I sindacati chiedono l’intervento del Governo per evitare il trasferimento della produzione in Malesia
I lavoratori della multinazionale del silicio nei giorni scorsi avevano invocato l’intervento della Provincia per ridurre il costo dell’energia visto che la casa madre americana (7500 dipendenti nel mondo e 2,2 miliardi di dollari di fatturato) ha fermato a Sinigo la produzione di monocristallo (310 addetti) fino a inizio gennaio e, quello di policristallo (240 addetti) a tempo intederminato. “In attesa”, secondo le fonti ufficiali dell’azienda, “di abbattere i costi di produzione, in particolare il caro energia”. Memc consuma 500 milioni di kwH l’anno, l’elettricità in Italia costa il 25% in più rispetto alla Germania e l’unica soluzione concreta prospettata dalla Provincia è fare pressione su Terna (gestore dell’alta tensione) per collegare la rete italiana a quella austriaca al Brennero e a San Candido e a quella Svizzera a Curon Venosta.
L’alternativa è la chiusura del reparto che produce il policristallo, con 300 – 350 posti a rischio in fabbrica e altri 100 nell’indotto.

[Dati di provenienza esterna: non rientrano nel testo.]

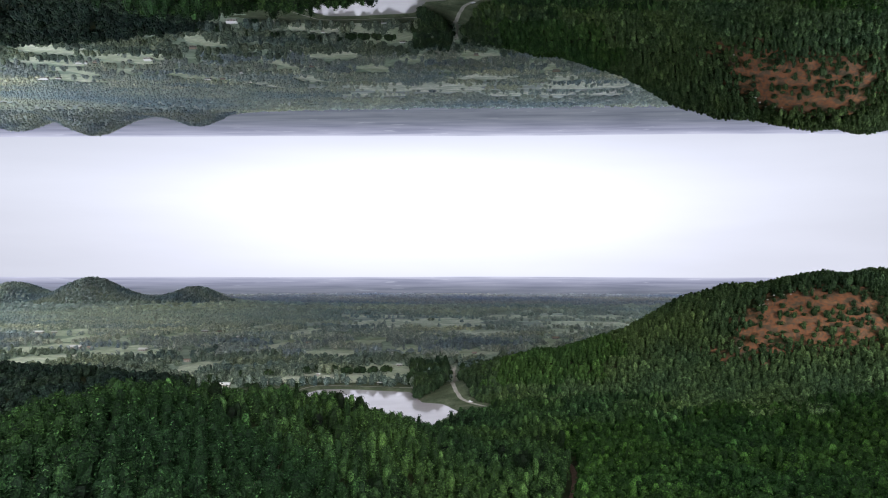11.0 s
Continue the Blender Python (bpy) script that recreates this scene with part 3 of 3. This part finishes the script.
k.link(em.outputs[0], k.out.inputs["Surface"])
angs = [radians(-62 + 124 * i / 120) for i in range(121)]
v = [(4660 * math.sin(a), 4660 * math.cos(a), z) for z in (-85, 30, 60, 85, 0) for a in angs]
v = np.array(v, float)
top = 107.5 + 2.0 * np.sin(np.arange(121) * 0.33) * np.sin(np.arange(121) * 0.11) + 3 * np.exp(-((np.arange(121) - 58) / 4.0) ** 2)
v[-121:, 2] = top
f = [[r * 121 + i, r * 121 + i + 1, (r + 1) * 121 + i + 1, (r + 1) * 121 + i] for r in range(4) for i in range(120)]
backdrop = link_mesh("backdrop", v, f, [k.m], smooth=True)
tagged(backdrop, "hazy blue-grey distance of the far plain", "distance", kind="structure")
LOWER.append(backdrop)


# ---- single things ----
def part(name, bm, mat, parent, label=""):
    me = bpy.data.meshes.new(name)
    bm.to_mesh(me)
    bm.free()
    me.materials.append(mat)
    ob = new(name, me)
    ob.parent = parent
    if label:
        ob["label"] = label
    return ob


def thing(name, label, category, group="", at=None):
    ob = new(name)
    if at is not None:
        ob.matrix_basis = at
    return tagged(ob, label, category, group)


def add_box(bm, x0, x1, y0, y1, z0, z1, bevel=0.0):
    r = bmesh.ops.create_cube(bm, size=1.0)
    for v in r["verts"]:
        v.co = Vector((x0 + (v.co.x + 0.5) * (x1 - x0), y0 + (v.co.y + 0.5) * (y1 - y0), z0 + (v.co.z + 0.5) * (z1 - z0)))
    if bevel:
        es = list({e for v in r["verts"] for e in v.link_edges})
        bmesh.ops.bevel(bm, geom=es, offset=bevel, segments=2, affect="EDGES")


def box(x0, x1, y0, y1, z0, z1, bevel=0.0):
    bm = bmesh.new()
    add_box(bm, x0, x1, y0, y1, z0, z1, bevel)
    return bm


def add_limb(bm, a, b, ra, rb, sides=7, bend=0.0, segs=3):
    """A tapered limb from a to b."""
    a, b = Vector(a), Vector(b)
    d = (b - a).normalized()
    s = d.orthogonal().normalized()
    o = d.cross(s)
    rings = []
    for i in range(segs + 1):
        f = i / segs
        c = a.lerp(b, f) + s * bend * math.sin(f * math.pi)
        r = ra + (rb - ra) * f
        rings.append([bm.verts.new(c + (s * math.cos(6.283 * j / sides) + o * math.sin(6.283 * j / sides)) * r) for j in range(sides)])
    for p, q in zip(rings, rings[1:]):
        for j in range(sides):
            bm.faces.new([p[j], p[(j + 1) % sides], q[(j + 1) % sides], q[j]])
    bm.faces.new(list(reversed(rings[0])))
    bm.faces.new(rings[-1])


THINGS = []         # single things of the valley, repeated overhead as well


def make_tree(name, height, radius, leaves, size, mat, seed, label, group, low=0.18, clumps=0):
    r = random.Random(seed)
    ob = thing(name, label, "tree", group)
    bm = bmesh.new()
    lean = Vector((r.uniform(-0.4, 0.4), r.uniform(-0.4, 0.4), height * 0.62))
    add_limb(bm, (0, 0, -1.2), lean, 0.022 * height, 0.010 * height, 8, r.uniform(-0.2, 0.2), 5)
    for i in range(7):
        f, a = r.uniform(0.35, 0.95), r.uniform(0, 6.283)
        s = lean * f
        e = s + Vector((math.cos(a), math.sin(a), r.uniform(0.5, 1.1))) * radius * r.uniform(0.5, 0.85)
        add_limb(bm, s, e, 0.008 * height, 0.003 * height, 5, r.uniform(-0.2, 0.2), 2)
    part("trunk", bm, M_BARK, ob)
    n = max(1, clumps)
    rs = np.random.RandomState(seed)
    if clumps:
        a, q = rs.uniform(0, 6.283, n), np.sqrt(rs.uniform(0.02, 1, n))
        base = np.stack([np.cos(a) * q * radius * 0.72, np.sin(a) * q * radius * 0.72, height * (0.12 + 0.34 * rs.uniform(0, 1, n) * (1.1 - q))], 1)
        hh, rr = height * rs.uniform(0.42, 0.58, n), radius * rs.uniform(0.34, 0.52, n)
        base[:, 2] = np.minimum(base[:, 2] + height * 0.12, height - hh)
    else:
        base, hh, rr = np.zeros((1, 3)), np.array([height]), np.array([radius])
    v, f, sl = crown_arrays(base, hh, rr, leaves // n, size, seed, low if not clumps else 0.05, 6, 0.85, bool(clumps), not clumps)
    link_mesh("crown", v, f, [mat, mat], ob, slots=sl)
    return ob


# the near hill's own trees
kinds = []
for i in range(6):
    dark = i == 5
    kinds.append(make_tree("teak_tree" if not dark else "broadleaf_tree", 12.0 + 0.7 * i if not dark else 13.0, 2.4 + 0.2 * i if not dark else 4.6, 210 if not dark else 420, 0.57 if not dark else 0.55,
                           M_TEAK, 300 + i, ("tall green teak with large leaves on the near hill" if not dark else "dark round broadleaf tree among the teaks"), "trees on the near hill", clumps=0 if not dark else 9))
rt = random.Random(77)
used = [False] * 6
for x, y in zip(HX[:300], HY[:300]):
    i = 5 if rt.random() < 0.10 else rt.randrange(5)
    m = pose(float(x), float(y), float(ground_height(x, y)), rt.uniform(-3, 3), rt.uniform(-3, 3), rt.uniform(0, 360))
    if not used[i]:
        kinds[i].matrix_basis = m
        used[i] = True
    else:
        copy_thing(kinds[i], m)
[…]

“A questo punto”, secondo quanto dichiarato da Maurizio Albrigo della Cisl al Corriere dell’Alto Adige, “resta una sola strada che discuteremo domani con azienda e assessore provinciale: coinvolgere il ministero delle attività produttive affinche autorizzi l’Autorità per l’energia e il fornitore della Memc, in questo caso Sel, a scendere sotto le tariffe minime, come è avvenuto un paio di anni fa per l’Alcoa in Sardegna. Memc, da parte sua, dovrebbe firmare un accordo sul mantenimento dell’occupazione per 30 anni”. “Altrimenti”, conclude Albrigo, “è vero che Memc sta costruendo un impianto low cost in Malesia e vuole smantellare Merano”.